Dans les sols des milieux humides, la matière organique (et donc le carbone), s’accumule du fait d’une faible activité de la microflore bactérienne soumise à la contrainte d’anoxie (manque d’oxygène). Si cette accumulation de carbone représente un réel enjeu, il est néanmoins primordial de conserver les stocks de carbone déjà existants.

Certains sols des prairies de marais étudiées sont en effet caractérisés par des teneurs en matière organique supérieures à 80 %. Pour une partie des marais, ces stocks importants semblent stables dans les horizons supérieurs du sol, tandis que des teneurs plus importantes de carbone labile (la fraction de la matière organique du sol la plus facilement minéralisable) indiquent un risque de perte de carbone (par respiration et donc retour de CO2 vers l’atmosphère) dans les marais aux durées d’inondation les plus courtes.

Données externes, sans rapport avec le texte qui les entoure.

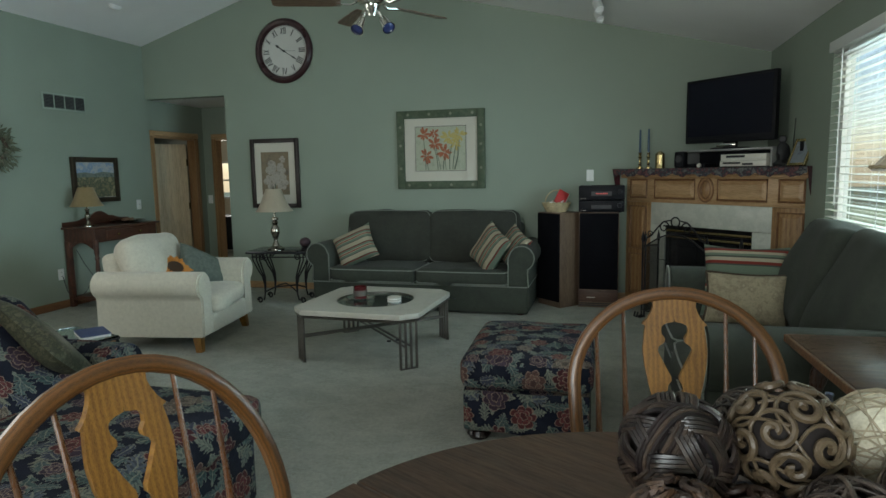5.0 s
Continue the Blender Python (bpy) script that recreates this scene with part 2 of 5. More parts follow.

Prairies inondées (février 2020).

Un outil pour les agriculteurs

Pour évaluer tous ces différents services écosystémiques fournis par les prairies de marais à l’échelle des parcelles, un livret d’évaluation a été élaboré dans le cadre du projet AgriZH avec des agriculteurs, des professionnels de la filière laitière, des élus et des acteurs de la protection de la nature et de l’environnement.

Sylvain Diquélou, CC BY-NC-ND

Mis au point grâce aux résultats des études menées dans le Parc naturel régional, il associe quantification des services rendus et évaluation des difficultés d’exploitation, et donc la fragilité de leur maintien. Dans ce dispositif, une note par service est obtenue après compilation de différents indicateurs ; un diagramme (voir ci-contre) permet de synthétiser les atouts et points faibles de chaque parcelle.

De vastes secteurs de marais sont depuis ce printemps 2020 évalués grâce à ce livret afin d’aboutir à une cartographie des services rendus au cours de l’année 2021.